Bir taraftan yabancı sermayenin ülkeye gelmesi için bedelsiz arsa verip vergi dahi alınmazken, yerli sanayi Çin dahil olmak üzere eski demirperde ülkelerine gitmek zorunda bırakıldı. Diğer büyülü sözleri olan “rekabet” Türk sermayesini eritirken dünyanın hiç bir yerinde olmayan “bire beş kazanma” yabancı sermaye için geçerli oldu.

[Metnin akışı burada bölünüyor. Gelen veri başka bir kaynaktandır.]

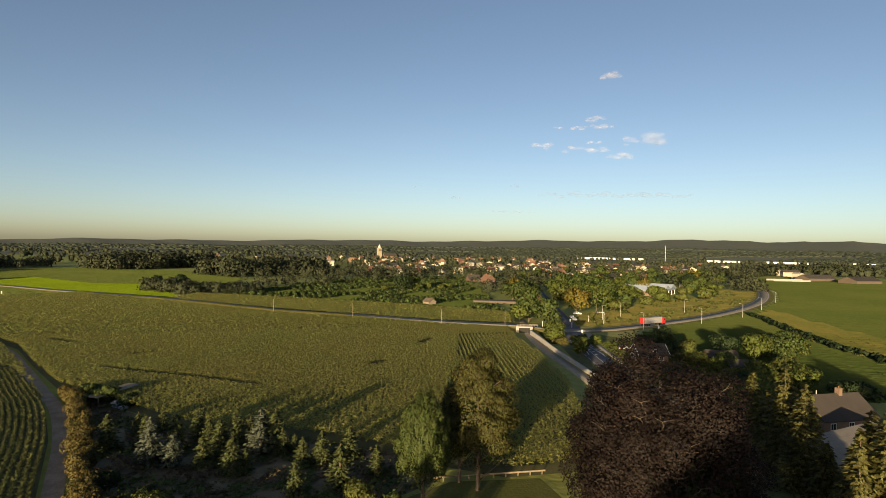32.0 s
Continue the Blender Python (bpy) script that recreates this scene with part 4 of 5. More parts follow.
def house(name, x, y, turn, w, d, eave, ridge, wall, roof, label, detail=1, group="", chimney=True):
    owner = empty(name, x, y, 0, turn)
    part("wall", gable_prism(w, d, eave, ridge - 0.05), wall, owner)
    part("roof", gable_prism(w, d, eave, ridge, over=0.45, thick=0.22), roof, owner)
    if detail:
        for k in range(max(1, int(w / 4))):
            window(owner, -w / 2 + (k + 0.5) * w / max(1, int(w / 4)), -d / 2 - 0.02, eave * 0.55, 1.3, 1.3, sash=detail > 1)
        if detail > 1:
            window(owner, 0, -d / 2 - 0.02, eave + (ridge - eave) * 0.38, 1.1, 1.2)
            for k in range(max(1, int(d / 4))):
                window(owner, -w / 2 - 0.02, -d / 2 + (k + 0.5) * d / max(1, int(d / 4)), eave * 0.55, 1.2, 1.2, "left")
    if chimney:
        part("chimney", box((0.8, 0.8, 1.8), (0, d * 0.2, ridge + 0.5), 0.04), "brick", owner)
    return tagged(owner, label, "house", group)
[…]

“Yerlilik” kavramını “avam” lık, “geri kalmışlık” gibi öcü haline dönüştürenlerin akıl hocaları ile para babaları milli olmadığı için, milli olan herşeye hayâsızca savaş açıldı. “Kazan kazan” parolası nedense dış politika hariç her yere sirayet etti. Terörist kazandı. Yabancı sermaye kazandı. Faiz kazandı. Öyle ki devletin çiftçisi için kurduğu, tarım ve hayvancılığı kalkındırması için görevlendirdiği Ziraat Bankası tarihinde ilk kez kazançlı hale döndü. Ama çiftçiye kredi vererek değil, para satıp faiz alarak kâra geçti. Çiftçinin traktörüne, öküzüne haciz kondu bu arada.
Özelleştirme adıyla yabancılara ve yandaşlara satılanlardan alınan komisyonlar bu yazının konusu değil. Bugün kısa hatırlatmalarda bulunuyor, son kalan milli kuruluşların nasıl hedef yapılışını da yarına bırakıyorum.